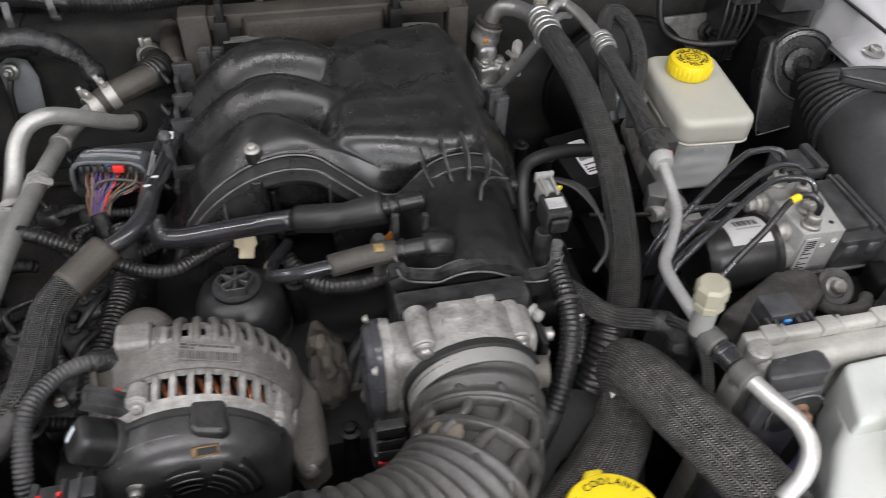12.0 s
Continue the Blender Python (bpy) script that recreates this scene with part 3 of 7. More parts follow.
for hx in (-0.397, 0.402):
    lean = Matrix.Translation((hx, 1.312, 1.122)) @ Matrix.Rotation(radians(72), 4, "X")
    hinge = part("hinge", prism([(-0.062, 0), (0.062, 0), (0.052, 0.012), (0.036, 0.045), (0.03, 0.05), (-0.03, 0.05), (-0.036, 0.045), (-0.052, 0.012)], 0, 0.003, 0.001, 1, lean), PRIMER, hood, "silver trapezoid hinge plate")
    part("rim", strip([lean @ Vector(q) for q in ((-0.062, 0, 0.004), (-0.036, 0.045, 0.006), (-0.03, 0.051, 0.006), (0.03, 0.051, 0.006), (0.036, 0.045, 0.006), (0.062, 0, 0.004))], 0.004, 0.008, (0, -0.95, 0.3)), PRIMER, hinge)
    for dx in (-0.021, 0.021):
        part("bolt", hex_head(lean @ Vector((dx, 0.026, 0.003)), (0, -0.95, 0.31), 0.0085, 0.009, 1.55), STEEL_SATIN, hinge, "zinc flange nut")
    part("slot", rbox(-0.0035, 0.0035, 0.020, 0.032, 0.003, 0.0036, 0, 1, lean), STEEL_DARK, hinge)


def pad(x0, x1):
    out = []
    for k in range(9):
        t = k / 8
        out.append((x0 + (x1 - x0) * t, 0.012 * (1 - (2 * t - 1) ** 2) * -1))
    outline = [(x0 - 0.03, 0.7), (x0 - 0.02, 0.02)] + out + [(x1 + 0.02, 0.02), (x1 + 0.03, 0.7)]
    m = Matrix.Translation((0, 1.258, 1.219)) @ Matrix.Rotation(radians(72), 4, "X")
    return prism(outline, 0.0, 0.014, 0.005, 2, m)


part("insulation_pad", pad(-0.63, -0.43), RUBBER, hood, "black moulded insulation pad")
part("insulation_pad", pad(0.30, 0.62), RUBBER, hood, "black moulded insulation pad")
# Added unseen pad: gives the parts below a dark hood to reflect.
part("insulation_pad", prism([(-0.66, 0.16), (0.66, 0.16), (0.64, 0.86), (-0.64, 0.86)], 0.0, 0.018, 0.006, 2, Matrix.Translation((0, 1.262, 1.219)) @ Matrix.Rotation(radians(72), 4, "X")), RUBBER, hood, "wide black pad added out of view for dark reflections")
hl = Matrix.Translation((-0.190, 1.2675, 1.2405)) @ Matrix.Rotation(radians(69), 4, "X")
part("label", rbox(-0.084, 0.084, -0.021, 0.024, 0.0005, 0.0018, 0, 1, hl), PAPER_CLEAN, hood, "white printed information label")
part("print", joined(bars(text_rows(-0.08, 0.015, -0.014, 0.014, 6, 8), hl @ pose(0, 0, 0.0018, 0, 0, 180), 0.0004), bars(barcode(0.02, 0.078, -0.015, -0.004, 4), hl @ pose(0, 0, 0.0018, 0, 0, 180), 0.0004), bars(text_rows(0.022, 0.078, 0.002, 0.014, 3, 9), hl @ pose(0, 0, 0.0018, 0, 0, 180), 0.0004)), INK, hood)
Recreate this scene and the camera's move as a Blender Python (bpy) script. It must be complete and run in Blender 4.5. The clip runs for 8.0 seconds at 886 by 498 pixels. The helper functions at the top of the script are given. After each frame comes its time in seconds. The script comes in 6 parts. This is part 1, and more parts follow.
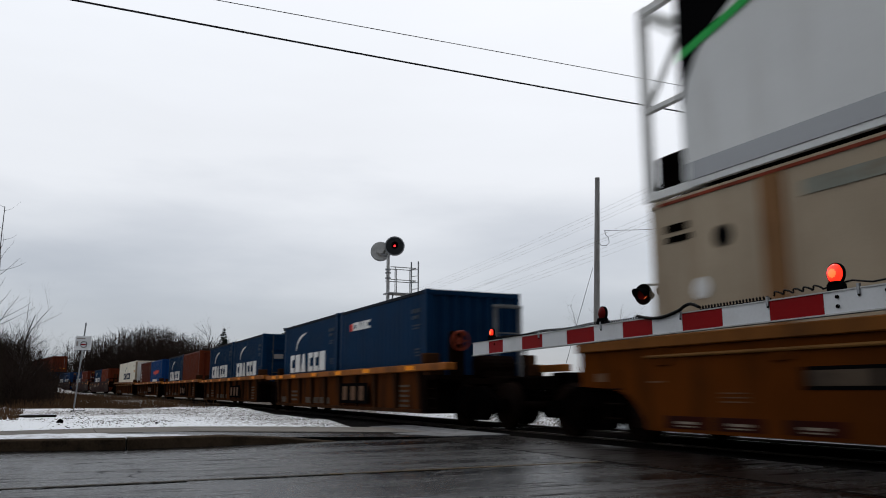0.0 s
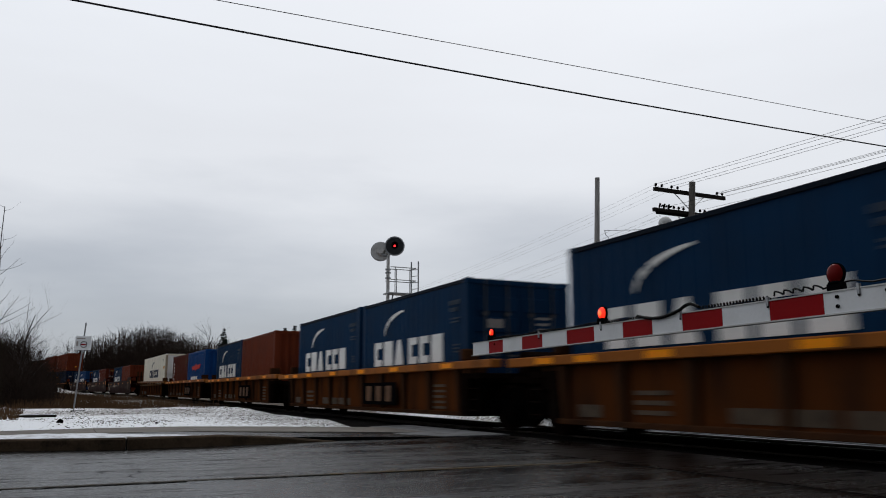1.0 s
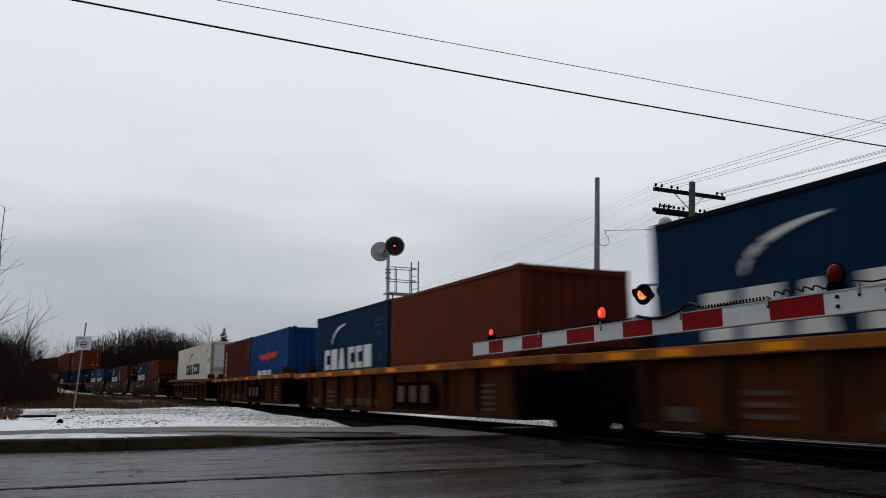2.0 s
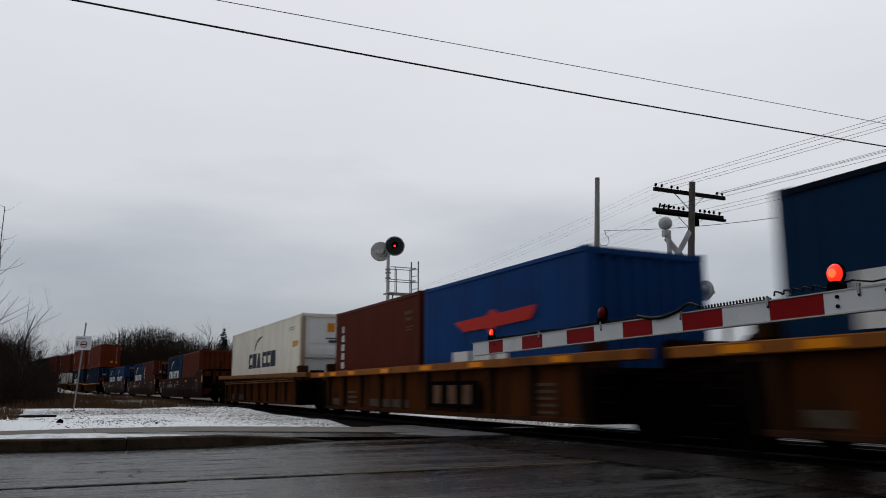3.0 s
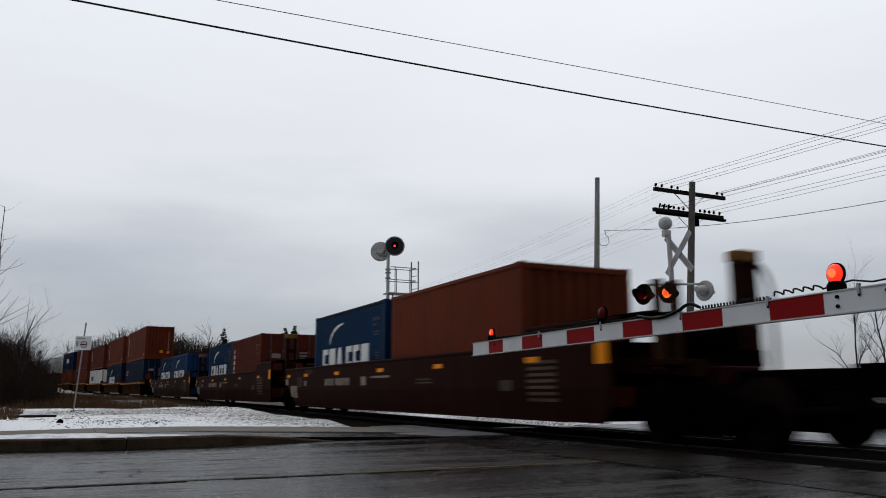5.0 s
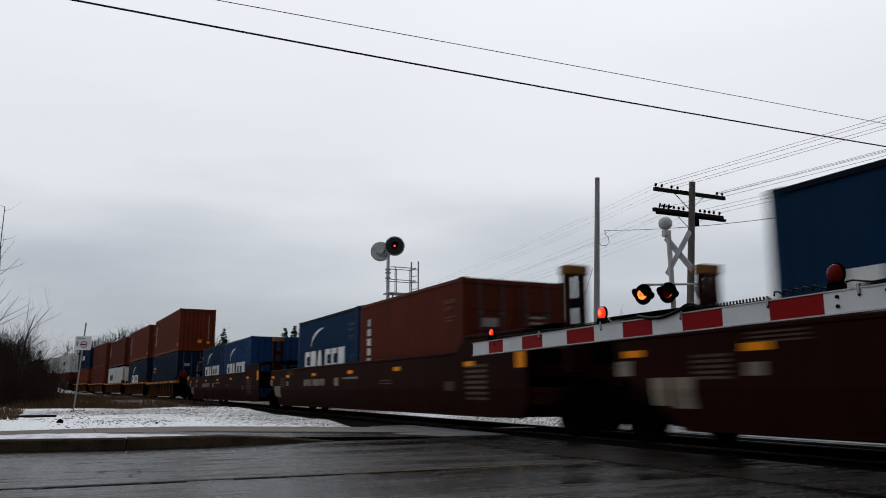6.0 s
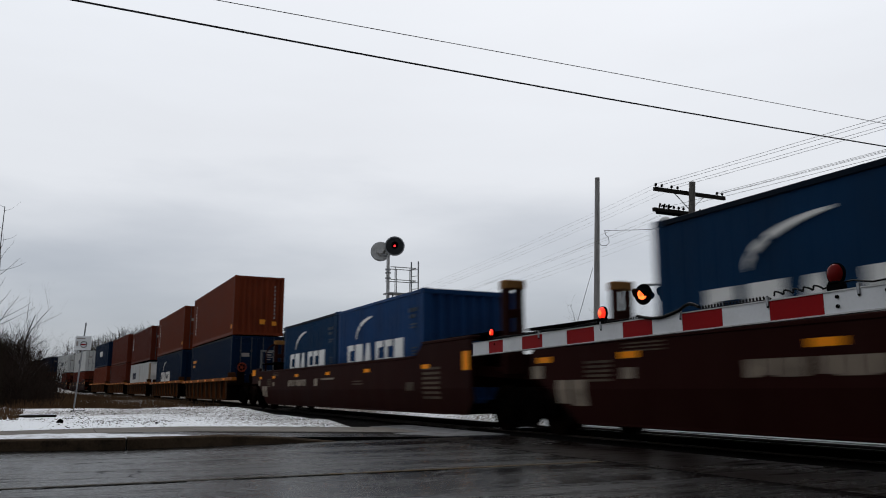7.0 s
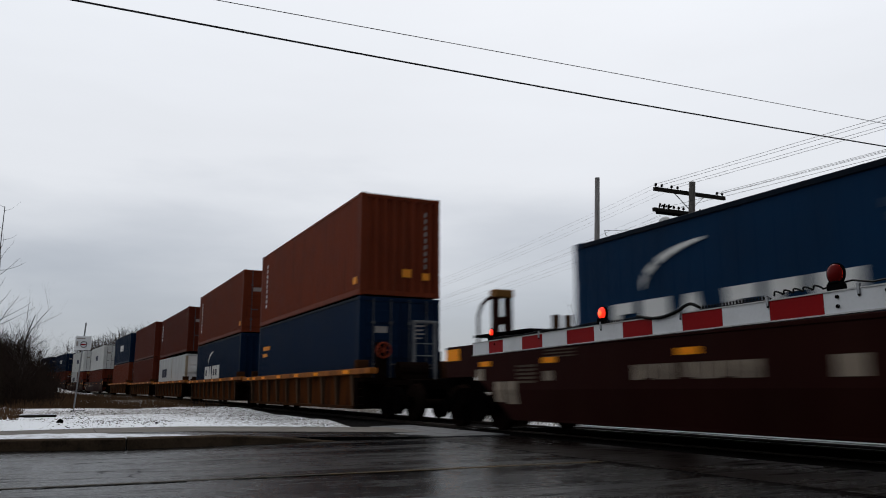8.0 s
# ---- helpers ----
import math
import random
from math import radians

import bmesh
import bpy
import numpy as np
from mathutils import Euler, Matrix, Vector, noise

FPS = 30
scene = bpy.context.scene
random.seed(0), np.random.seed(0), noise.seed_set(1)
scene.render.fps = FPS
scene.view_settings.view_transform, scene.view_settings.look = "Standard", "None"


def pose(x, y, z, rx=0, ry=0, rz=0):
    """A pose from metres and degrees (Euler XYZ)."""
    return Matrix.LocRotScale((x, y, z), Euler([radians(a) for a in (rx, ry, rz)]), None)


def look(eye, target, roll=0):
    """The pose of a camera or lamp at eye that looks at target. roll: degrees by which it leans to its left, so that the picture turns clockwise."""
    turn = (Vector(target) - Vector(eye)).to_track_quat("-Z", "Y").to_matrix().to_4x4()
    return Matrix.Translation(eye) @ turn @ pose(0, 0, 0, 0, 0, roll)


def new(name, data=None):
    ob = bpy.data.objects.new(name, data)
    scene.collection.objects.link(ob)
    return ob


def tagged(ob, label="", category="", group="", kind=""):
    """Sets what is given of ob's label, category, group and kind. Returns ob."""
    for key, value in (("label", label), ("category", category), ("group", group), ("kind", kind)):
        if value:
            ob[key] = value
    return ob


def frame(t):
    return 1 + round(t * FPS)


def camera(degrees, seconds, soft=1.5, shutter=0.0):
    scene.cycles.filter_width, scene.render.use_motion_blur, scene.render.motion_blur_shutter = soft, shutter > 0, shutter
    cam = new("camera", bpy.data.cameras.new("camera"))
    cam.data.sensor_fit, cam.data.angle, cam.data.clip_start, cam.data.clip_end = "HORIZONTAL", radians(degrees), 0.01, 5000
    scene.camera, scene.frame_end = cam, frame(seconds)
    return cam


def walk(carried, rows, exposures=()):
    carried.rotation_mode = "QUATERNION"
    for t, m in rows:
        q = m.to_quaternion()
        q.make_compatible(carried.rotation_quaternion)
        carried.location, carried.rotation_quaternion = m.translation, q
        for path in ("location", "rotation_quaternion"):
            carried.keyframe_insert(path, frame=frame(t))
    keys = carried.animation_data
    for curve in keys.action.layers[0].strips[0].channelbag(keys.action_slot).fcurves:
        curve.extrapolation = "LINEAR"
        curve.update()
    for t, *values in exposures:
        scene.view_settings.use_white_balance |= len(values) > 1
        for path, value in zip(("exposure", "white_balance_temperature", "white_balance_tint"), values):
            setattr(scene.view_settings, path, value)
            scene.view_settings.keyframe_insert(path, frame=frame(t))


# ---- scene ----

— WHAT NEEDS TO BE DONE —
Each record above must be returned exactly as written, with its pictures omitted.

— REPLY —
12.0 s
Continue the Blender Python (bpy) script that recreates this scene with part 3 of 7. More parts follow.
for hx in (-0.397, 0.402):
    lean = Matrix.Translation((hx, 1.312, 1.122)) @ Matrix.Rotation(radians(72), 4, "X")
    hinge = part("hinge", prism([(-0.062, 0), (0.062, 0), (0.052, 0.012), (0.036, 0.045), (0.03, 0.05), (-0.03, 0.05), (-0.036, 0.045), (-0.052, 0.012)], 0, 0.003, 0.001, 1, lean), PRIMER, hood, "silver trapezoid hinge plate")
    part("rim", strip([lean @ Vector(q) for q in ((-0.062, 0, 0.004), (-0.036, 0.045, 0.006), (-0.03, 0.051, 0.006), (0.03, 0.051, 0.006), (0.036, 0.045, 0.006), (0.062, 0, 0.004))], 0.004, 0.008, (0, -0.95, 0.3)), PRIMER, hinge)
    for dx in (-0.021, 0.021):
        part("bolt", hex_head(lean @ Vector((dx, 0.026, 0.003)), (0, -0.95, 0.31), 0.0085, 0.009, 1.55), STEEL_SATIN, hinge, "zinc flange nut")
    part("slot", rbox(-0.0035, 0.0035, 0.020, 0.032, 0.003, 0.0036, 0, 1, lean), STEEL_DARK, hinge)


def pad(x0, x1):
    out = []
    for k in range(9):
        t = k / 8
        out.append((x0 + (x1 - x0) * t, 0.012 * (1 - (2 * t - 1) ** 2) * -1))
    outline = [(x0 - 0.03, 0.7), (x0 - 0.02, 0.02)] + out + [(x1 + 0.02, 0.02), (x1 + 0.03, 0.7)]
    m = Matrix.Translation((0, 1.258, 1.219)) @ Matrix.Rotation(radians(72), 4, "X")
    return prism(outline, 0.0, 0.014, 0.005, 2, m)


part("insulation_pad", pad(-0.63, -0.43), RUBBER, hood, "black moulded insulation pad")
part("insulation_pad", pad(0.30, 0.62), RUBBER, hood, "black moulded insulation pad")
# Added unseen pad: gives the parts below a dark hood to reflect.
part("insulation_pad", prism([(-0.66, 0.16), (0.66, 0.16), (0.64, 0.86), (-0.64, 0.86)], 0.0, 0.018, 0.006, 2, Matrix.Translation((0, 1.262, 1.219)) @ Matrix.Rotation(radians(72), 4, "X")), RUBBER, hood, "wide black pad added out of view for dark reflections")
hl = Matrix.Translation((-0.190, 1.2675, 1.2405)) @ Matrix.Rotation(radians(69), 4, "X")
part("label", rbox(-0.084, 0.084, -0.021, 0.024, 0.0005, 0.0018, 0, 1, hl), PAPER_CLEAN, hood, "white printed information label")
part("print", joined(bars(text_rows(-0.08, 0.015, -0.014, 0.014, 6, 8), hl @ pose(0, 0, 0.0018, 0, 0, 180), 0.0004), bars(barcode(0.02, 0.078, -0.015, -0.004, 4), hl @ pose(0, 0, 0.0018, 0, 0, 180), 0.0004), bars(text_rows(0.022, 0.078, 0.002, 0.014, 3, 9), hl @ pose(0, 0, 0.0018, 0, 0, 180), 0.0004)), INK, hood)
Recreate this scene and the camera's move as a Blender Python (bpy) script. It must be complete and run in Blender 4.5. The clip runs for 8.0 seconds at 886 by 498 pixels. The helper functions at the top of the script are given. After each frame comes its time in seconds. The script comes in 6 parts. This is part 1, and more parts follow.
0.0 s
1.0 s
2.0 s
3.0 s
5.0 s
6.0 s
7.0 s
8.0 s
# ---- helpers ----
import math
import random
from math import radians

import bmesh
import bpy
import numpy as np
from mathutils import Euler, Matrix, Vector, noise

FPS = 30
scene = bpy.context.scene
random.seed(0), np.random.seed(0), noise.seed_set(1)
scene.render.fps = FPS
scene.view_settings.view_transform, scene.view_settings.look = "Standard", "None"


def pose(x, y, z, rx=0, ry=0, rz=0):
    """A pose from metres and degrees (Euler XYZ)."""
    return Matrix.LocRotScale((x, y, z), Euler([radians(a) for a in (rx, ry, rz)]), None)


def look(eye, target, roll=0):
    """The pose of a camera or lamp at eye that looks at target. roll: degrees by which it leans to its left, so that the picture turns clockwise."""
    turn = (Vector(target) - Vector(eye)).to_track_quat("-Z", "Y").to_matrix().to_4x4()
    return Matrix.Translation(eye) @ turn @ pose(0, 0, 0, 0, 0, roll)


def new(name, data=None):
    ob = bpy.data.objects.new(name, data)
    scene.collection.objects.link(ob)
    return ob


def tagged(ob, label="", category="", group="", kind=""):
    """Sets what is given of ob's label, category, group and kind. Returns ob."""
    for key, value in (("label", label), ("category", category), ("group", group), ("kind", kind)):
        if value:
            ob[key] = value
    return ob


def frame(t):
    return 1 + round(t * FPS)


def camera(degrees, seconds, soft=1.5, shutter=0.0):
    scene.cycles.filter_width, scene.render.use_motion_blur, scene.render.motion_blur_shutter = soft, shutter > 0, shutter
    cam = new("camera", bpy.data.cameras.new("camera"))
    cam.data.sensor_fit, cam.data.angle, cam.data.clip_start, cam.data.clip_end = "HORIZONTAL", radians(degrees), 0.01, 5000
    scene.camera, scene.frame_end = cam, frame(seconds)
    return cam


def walk(carried, rows, exposures=()):
    carried.rotation_mode = "QUATERNION"
    for t, m in rows:
        q = m.to_quaternion()
        q.make_compatible(carried.rotation_quaternion)
        carried.location, carried.rotation_quaternion = m.translation, q
        for path in ("location", "rotation_quaternion"):
            carried.keyframe_insert(path, frame=frame(t))
    keys = carried.animation_data
    for curve in keys.action.layers[0].strips[0].channelbag(keys.action_slot).fcurves:
        curve.extrapolation = "LINEAR"
        curve.update()
    for t, *values in exposures:
        scene.view_settings.use_white_balance |= len(values) > 1
        for path, value in zip(("exposure", "white_balance_temperature", "white_balance_tint"), values):
            setattr(scene.view_settings, path, value)
            scene.view_settings.keyframe_insert(path, frame=frame(t))


# ---- scene ----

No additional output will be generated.